From the records below, transcribe only the lines running from the one with "pose from metres" through the one with "keys = carried.animation_data". Keep both of those end lines.

***** ENTRIES *****

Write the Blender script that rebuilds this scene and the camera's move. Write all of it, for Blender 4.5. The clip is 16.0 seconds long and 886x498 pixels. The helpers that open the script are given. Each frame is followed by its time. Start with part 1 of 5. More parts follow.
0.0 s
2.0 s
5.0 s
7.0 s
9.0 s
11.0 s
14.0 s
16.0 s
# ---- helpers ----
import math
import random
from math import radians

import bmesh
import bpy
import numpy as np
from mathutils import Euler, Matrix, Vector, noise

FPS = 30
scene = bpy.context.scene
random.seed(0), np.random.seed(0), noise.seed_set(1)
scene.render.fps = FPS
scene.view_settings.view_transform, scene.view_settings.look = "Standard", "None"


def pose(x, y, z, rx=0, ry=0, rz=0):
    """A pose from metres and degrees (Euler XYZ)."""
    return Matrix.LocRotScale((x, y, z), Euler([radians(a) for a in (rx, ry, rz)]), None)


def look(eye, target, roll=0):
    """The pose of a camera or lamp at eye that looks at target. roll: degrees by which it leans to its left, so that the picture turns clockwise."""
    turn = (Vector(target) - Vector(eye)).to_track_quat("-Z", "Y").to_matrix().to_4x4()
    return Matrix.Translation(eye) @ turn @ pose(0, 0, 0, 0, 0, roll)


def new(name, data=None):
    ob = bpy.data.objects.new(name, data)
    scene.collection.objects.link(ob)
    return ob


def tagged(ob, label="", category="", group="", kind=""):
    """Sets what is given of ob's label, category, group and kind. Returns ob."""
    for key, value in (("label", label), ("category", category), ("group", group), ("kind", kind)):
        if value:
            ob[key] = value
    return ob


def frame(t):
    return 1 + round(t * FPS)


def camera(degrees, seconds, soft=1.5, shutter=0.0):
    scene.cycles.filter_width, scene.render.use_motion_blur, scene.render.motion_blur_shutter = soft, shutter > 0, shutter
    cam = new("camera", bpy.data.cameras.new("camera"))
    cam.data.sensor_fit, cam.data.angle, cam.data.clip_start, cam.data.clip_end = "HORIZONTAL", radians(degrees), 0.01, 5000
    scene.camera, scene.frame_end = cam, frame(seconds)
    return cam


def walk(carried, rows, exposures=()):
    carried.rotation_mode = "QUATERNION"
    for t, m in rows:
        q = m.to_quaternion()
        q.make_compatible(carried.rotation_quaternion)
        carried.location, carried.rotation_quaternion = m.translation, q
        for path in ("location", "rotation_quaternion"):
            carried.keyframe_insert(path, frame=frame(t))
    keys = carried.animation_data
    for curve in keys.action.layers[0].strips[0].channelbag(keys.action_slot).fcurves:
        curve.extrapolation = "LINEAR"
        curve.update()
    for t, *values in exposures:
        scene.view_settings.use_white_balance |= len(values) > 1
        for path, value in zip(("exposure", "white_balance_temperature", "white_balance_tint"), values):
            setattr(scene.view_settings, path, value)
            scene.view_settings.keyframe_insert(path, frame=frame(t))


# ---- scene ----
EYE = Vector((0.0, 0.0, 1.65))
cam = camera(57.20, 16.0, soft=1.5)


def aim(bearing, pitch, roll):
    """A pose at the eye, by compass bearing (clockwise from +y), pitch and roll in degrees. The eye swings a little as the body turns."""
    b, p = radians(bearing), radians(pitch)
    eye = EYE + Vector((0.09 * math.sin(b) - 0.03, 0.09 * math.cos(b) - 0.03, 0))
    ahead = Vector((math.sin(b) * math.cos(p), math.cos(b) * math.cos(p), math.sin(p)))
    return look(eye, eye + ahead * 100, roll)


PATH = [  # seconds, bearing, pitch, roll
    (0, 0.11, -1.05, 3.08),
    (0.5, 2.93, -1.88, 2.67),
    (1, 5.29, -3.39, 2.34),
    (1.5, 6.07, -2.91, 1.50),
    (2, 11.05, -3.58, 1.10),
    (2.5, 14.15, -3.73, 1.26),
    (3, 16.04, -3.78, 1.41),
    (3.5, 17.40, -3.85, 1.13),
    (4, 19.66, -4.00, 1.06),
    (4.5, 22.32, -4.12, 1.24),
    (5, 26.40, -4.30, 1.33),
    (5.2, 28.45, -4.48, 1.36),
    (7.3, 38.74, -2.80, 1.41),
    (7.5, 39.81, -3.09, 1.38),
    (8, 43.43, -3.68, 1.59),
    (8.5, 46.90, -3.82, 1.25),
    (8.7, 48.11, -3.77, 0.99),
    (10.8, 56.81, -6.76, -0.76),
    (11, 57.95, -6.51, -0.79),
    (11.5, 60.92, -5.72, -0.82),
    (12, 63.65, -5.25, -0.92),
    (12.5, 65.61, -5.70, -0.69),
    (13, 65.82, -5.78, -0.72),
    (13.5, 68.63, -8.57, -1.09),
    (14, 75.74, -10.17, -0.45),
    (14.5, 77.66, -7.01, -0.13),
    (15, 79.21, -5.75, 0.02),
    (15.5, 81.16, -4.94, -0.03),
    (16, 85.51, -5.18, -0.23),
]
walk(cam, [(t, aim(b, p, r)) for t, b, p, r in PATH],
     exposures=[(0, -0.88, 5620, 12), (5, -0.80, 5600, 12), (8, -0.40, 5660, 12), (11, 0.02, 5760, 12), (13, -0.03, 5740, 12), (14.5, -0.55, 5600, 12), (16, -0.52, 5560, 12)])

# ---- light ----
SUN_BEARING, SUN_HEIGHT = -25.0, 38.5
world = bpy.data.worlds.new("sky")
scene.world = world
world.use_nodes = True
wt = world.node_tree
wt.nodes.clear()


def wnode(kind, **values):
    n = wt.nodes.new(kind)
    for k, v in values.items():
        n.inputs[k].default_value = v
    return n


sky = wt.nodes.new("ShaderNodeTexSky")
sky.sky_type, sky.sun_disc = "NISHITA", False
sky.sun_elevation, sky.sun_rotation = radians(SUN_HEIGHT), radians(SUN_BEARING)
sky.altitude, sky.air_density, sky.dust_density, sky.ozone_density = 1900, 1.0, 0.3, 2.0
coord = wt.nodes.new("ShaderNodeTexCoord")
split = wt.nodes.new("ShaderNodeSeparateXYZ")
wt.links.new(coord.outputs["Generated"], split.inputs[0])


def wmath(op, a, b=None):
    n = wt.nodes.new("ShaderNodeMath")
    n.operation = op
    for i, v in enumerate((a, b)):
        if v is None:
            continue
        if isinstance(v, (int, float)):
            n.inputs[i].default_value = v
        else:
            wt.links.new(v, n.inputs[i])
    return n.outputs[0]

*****
***** ENTRIES *****

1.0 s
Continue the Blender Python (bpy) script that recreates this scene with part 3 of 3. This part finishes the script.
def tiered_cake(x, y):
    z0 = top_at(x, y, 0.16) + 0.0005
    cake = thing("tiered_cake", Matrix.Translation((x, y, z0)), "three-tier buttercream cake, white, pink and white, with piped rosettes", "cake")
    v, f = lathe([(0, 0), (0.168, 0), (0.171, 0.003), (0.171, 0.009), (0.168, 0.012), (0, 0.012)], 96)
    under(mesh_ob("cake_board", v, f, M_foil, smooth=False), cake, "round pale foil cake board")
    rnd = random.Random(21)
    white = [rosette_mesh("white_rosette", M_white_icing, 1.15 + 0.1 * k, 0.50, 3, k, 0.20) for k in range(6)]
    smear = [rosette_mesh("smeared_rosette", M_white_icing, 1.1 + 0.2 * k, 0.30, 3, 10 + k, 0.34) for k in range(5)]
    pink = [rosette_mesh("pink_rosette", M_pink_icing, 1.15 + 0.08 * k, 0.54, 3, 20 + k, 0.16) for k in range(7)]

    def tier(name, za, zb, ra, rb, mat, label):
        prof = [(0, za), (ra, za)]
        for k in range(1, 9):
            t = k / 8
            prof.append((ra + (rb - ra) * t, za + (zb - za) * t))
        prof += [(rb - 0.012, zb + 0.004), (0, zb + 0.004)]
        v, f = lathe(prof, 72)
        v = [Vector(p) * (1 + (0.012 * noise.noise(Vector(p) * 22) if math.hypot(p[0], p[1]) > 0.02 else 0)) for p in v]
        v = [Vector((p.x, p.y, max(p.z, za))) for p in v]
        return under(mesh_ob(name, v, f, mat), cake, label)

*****

ANSWER BELOW -
    """A pose from metres and degrees (Euler XYZ)."""
    return Matrix.LocRotScale((x, y, z), Euler([radians(a) for a in (rx, ry, rz)]), None)


def look(eye, target, roll=0):
    """The pose of a camera or lamp at eye that looks at target. roll: degrees by which it leans to its left, so that the picture turns clockwise."""
    turn = (Vector(target) - Vector(eye)).to_track_quat("-Z", "Y").to_matrix().to_4x4()
    return Matrix.Translation(eye) @ turn @ pose(0, 0, 0, 0, 0, roll)


def new(name, data=None):
    ob = bpy.data.objects.new(name, data)
    scene.collection.objects.link(ob)
    return ob


def tagged(ob, label="", category="", group="", kind=""):
    """Sets what is given of ob's label, category, group and kind. Returns ob."""
    for key, value in (("label", label), ("category", category), ("group", group), ("kind", kind)):
        if value:
            ob[key] = value
    return ob


def frame(t):
    return 1 + round(t * FPS)


def camera(degrees, seconds, soft=1.5, shutter=0.0):
    scene.cycles.filter_width, scene.render.use_motion_blur, scene.render.motion_blur_shutter = soft, shutter > 0, shutter
    cam = new("camera", bpy.data.cameras.new("camera"))
    cam.data.sensor_fit, cam.data.angle, cam.data.clip_start, cam.data.clip_end = "HORIZONTAL", radians(degrees), 0.01, 5000
    scene.camera, scene.frame_end = cam, frame(seconds)
    return cam


def walk(carried, rows, exposures=()):
    carried.rotation_mode = "QUATERNION"
    for t, m in rows:
        q = m.to_quaternion()
        q.make_compatible(carried.rotation_quaternion)
        carried.location, carried.rotation_quaternion = m.translation, q
        for path in ("location", "rotation_quaternion"):
            carried.keyframe_insert(path, frame=frame(t))
    keys = carried.animation_data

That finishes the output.